*Stored data*.
——
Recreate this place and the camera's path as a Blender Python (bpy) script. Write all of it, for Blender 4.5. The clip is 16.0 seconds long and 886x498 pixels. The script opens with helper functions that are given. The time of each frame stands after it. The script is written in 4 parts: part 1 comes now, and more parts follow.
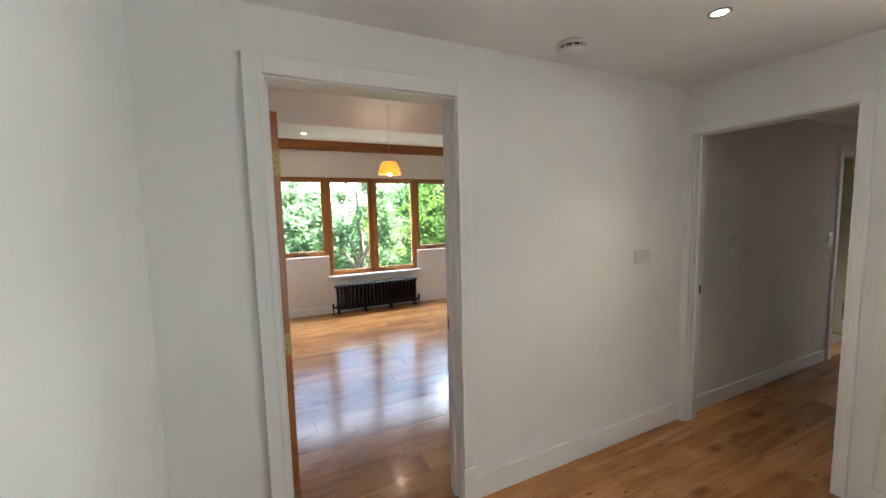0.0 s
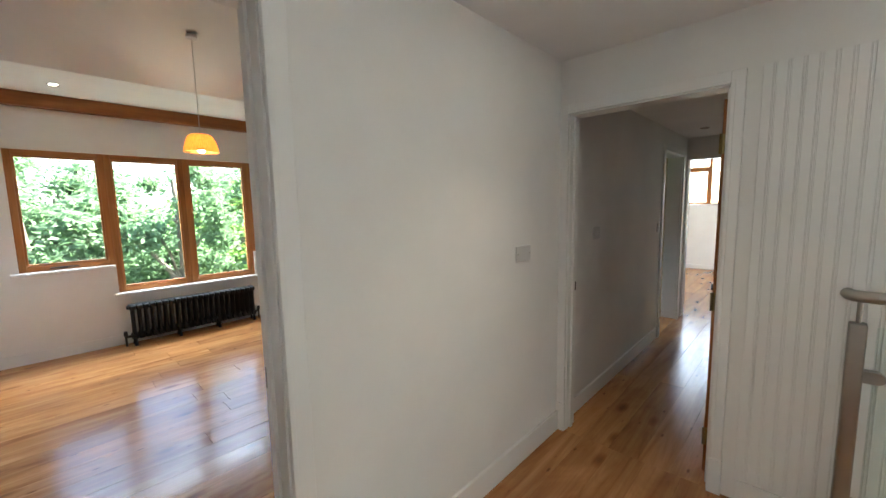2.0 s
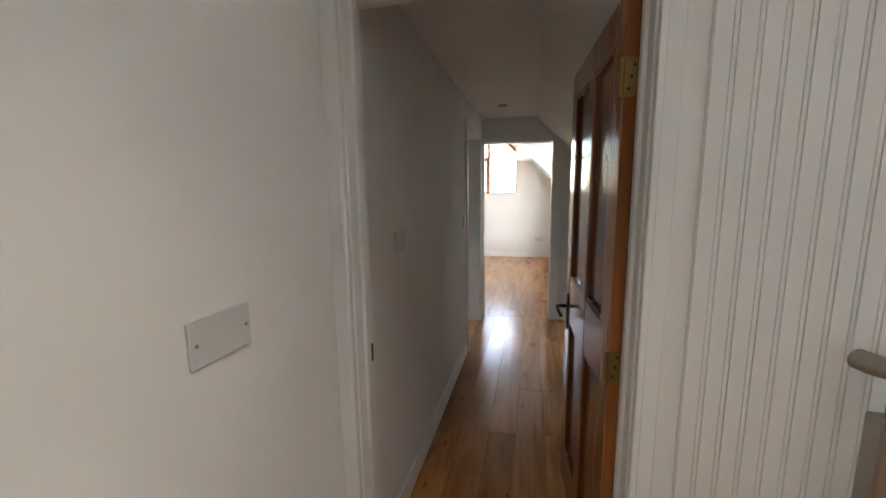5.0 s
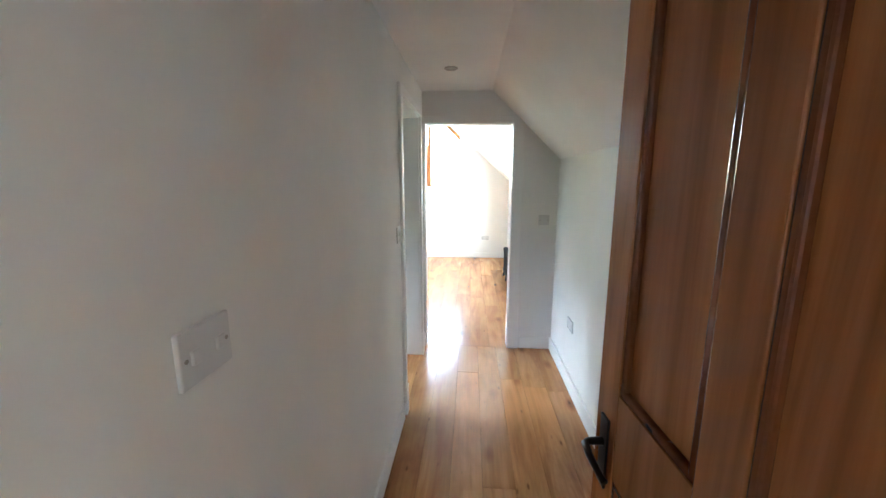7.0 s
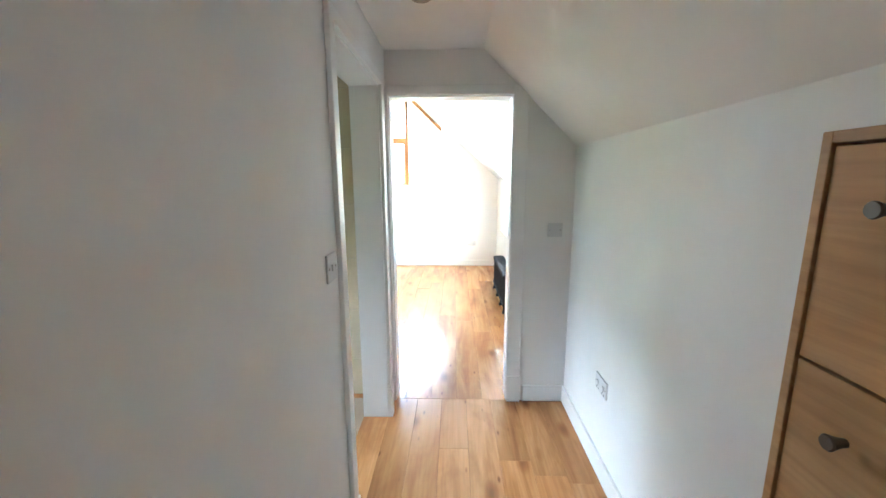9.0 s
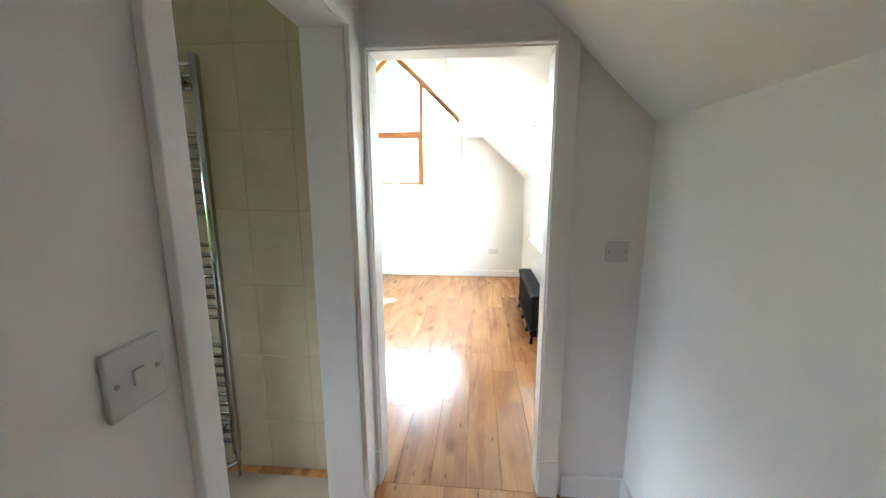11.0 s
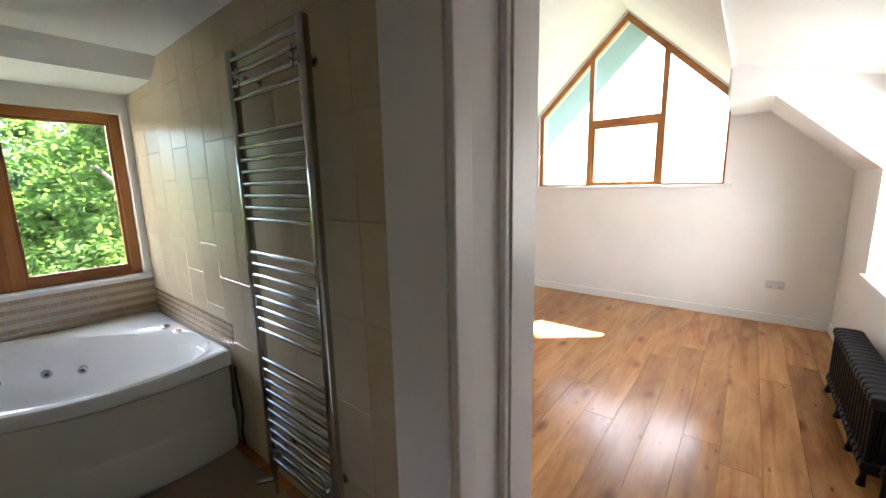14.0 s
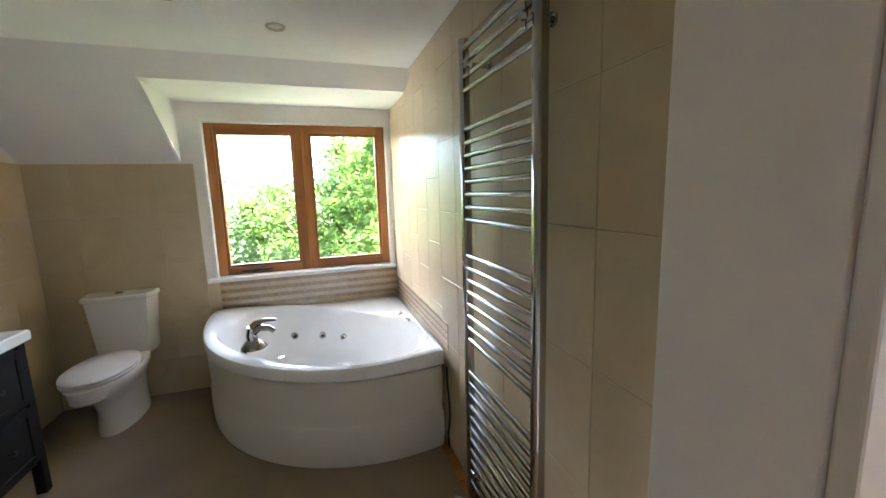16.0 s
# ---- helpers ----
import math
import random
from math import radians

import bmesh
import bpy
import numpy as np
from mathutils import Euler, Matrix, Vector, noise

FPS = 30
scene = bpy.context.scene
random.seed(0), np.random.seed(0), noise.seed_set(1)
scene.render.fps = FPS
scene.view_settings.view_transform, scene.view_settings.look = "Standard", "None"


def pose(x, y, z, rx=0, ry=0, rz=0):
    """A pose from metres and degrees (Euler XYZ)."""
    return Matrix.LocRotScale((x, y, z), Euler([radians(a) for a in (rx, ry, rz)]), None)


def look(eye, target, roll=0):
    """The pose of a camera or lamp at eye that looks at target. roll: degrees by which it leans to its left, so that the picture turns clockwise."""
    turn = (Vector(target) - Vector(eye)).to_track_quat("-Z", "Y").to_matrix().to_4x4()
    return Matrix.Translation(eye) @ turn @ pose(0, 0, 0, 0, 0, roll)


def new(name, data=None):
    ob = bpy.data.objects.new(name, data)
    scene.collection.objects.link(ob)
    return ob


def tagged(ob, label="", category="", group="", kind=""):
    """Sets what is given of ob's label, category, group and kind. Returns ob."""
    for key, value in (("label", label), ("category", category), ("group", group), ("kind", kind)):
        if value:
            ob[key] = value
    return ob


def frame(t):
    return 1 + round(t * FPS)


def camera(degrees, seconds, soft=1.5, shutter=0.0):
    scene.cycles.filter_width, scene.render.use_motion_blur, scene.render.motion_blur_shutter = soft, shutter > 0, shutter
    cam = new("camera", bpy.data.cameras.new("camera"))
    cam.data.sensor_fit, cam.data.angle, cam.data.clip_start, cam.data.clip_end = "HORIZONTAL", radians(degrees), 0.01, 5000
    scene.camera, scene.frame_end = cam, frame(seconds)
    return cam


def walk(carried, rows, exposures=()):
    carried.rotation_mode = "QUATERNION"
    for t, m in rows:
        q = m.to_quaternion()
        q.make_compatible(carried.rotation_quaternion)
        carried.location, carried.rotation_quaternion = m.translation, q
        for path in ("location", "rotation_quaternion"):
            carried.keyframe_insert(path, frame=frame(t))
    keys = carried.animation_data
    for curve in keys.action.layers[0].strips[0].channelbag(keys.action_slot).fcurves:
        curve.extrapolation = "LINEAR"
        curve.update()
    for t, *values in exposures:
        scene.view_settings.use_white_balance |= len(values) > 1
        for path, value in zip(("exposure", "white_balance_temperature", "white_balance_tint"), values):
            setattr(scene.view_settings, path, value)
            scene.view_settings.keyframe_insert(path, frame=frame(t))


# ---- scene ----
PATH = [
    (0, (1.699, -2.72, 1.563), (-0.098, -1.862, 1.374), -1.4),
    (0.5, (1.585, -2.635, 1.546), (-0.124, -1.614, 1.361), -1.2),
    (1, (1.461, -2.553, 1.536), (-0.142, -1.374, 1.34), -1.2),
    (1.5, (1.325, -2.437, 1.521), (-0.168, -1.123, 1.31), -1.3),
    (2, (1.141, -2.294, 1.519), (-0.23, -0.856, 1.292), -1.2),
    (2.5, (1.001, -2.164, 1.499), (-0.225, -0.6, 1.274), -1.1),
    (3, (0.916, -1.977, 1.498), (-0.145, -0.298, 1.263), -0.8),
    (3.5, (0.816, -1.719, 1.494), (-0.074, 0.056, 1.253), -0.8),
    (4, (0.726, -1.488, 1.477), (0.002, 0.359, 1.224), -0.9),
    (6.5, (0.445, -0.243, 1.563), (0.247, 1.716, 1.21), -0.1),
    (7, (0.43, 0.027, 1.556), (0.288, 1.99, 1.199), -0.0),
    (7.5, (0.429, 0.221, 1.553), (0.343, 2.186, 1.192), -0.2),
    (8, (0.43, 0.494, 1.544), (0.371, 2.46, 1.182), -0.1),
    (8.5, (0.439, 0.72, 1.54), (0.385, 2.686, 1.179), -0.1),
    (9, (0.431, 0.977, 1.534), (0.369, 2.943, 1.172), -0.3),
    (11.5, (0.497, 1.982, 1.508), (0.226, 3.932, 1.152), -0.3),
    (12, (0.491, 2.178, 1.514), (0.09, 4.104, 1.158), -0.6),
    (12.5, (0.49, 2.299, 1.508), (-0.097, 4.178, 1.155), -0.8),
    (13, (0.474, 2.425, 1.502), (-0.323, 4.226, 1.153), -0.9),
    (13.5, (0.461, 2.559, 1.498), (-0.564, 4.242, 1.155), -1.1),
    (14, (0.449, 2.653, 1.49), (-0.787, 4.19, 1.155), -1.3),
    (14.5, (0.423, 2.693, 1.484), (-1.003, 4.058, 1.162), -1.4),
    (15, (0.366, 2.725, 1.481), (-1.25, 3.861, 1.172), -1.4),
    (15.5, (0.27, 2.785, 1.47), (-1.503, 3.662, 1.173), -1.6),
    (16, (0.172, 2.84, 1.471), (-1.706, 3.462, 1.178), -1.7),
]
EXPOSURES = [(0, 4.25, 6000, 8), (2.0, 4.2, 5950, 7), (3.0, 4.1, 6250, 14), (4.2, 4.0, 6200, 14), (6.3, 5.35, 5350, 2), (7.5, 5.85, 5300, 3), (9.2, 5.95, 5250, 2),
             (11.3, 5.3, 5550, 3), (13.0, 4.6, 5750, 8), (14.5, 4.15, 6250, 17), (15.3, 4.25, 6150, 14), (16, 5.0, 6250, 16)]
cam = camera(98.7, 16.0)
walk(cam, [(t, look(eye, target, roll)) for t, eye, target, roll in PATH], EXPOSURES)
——
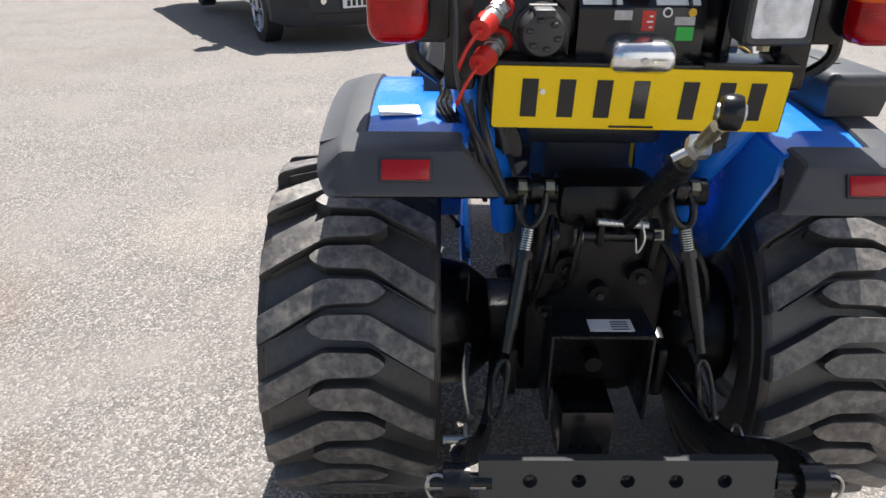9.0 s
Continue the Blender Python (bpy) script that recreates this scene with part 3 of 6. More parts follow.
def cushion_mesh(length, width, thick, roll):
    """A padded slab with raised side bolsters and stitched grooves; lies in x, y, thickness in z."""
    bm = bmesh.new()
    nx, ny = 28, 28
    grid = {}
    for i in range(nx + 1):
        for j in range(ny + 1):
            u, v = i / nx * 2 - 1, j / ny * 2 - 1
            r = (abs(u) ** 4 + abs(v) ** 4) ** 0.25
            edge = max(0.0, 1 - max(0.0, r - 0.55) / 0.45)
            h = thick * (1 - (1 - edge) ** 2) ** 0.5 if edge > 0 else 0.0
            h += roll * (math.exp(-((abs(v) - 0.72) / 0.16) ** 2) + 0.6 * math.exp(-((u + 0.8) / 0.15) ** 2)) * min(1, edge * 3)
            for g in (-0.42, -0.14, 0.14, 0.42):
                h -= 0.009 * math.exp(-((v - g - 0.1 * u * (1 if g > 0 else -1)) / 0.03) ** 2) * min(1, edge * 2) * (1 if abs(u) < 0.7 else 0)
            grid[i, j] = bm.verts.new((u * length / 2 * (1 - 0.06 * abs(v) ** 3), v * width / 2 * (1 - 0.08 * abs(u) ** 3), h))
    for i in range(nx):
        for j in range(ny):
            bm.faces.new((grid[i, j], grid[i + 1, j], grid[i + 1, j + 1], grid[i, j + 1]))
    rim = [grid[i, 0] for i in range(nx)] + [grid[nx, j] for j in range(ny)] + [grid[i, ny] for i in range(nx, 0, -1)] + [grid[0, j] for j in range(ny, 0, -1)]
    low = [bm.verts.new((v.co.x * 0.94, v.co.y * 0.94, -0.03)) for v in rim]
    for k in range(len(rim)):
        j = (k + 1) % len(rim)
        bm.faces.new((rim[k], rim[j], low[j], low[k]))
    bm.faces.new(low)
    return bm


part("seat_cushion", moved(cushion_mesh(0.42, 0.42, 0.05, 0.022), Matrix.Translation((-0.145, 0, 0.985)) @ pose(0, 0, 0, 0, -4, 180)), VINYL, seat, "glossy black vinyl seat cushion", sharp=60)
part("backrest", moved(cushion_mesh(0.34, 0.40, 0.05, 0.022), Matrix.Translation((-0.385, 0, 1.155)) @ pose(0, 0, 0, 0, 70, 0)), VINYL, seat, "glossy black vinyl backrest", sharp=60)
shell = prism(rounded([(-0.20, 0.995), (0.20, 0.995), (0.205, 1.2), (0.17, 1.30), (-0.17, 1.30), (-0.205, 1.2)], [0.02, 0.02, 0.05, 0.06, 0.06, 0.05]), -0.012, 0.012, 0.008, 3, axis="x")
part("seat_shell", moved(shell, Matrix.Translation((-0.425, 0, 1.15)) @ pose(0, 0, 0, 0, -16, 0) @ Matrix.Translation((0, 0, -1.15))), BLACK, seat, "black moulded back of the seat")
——
*Instructions to follow*.
Copy the lines above exactly, starting at the one with "Recreate this place" and ending at the one with "pose from metres", both included. Leave out any pictures and add nothing else.

*Result for this exercise*.
Recreate this place and the camera's path as a Blender Python (bpy) script. Write all of it, for Blender 4.5. The clip is 16.0 seconds long and 886x498 pixels. The script opens with helper functions that are given. The time of each frame stands after it. The script is written in 4 parts: part 1 comes now, and more parts follow.
0.0 s
2.0 s
5.0 s
7.0 s
9.0 s
11.0 s
14.0 s
16.0 s
# ---- helpers ----
import math
import random
from math import radians

import bmesh
import bpy
import numpy as np
from mathutils import Euler, Matrix, Vector, noise

FPS = 30
scene = bpy.context.scene
random.seed(0), np.random.seed(0), noise.seed_set(1)
scene.render.fps = FPS
scene.view_settings.view_transform, scene.view_settings.look = "Standard", "None"


def pose(x, y, z, rx=0, ry=0, rz=0):
    """A pose from metres and degrees (Euler XYZ)."""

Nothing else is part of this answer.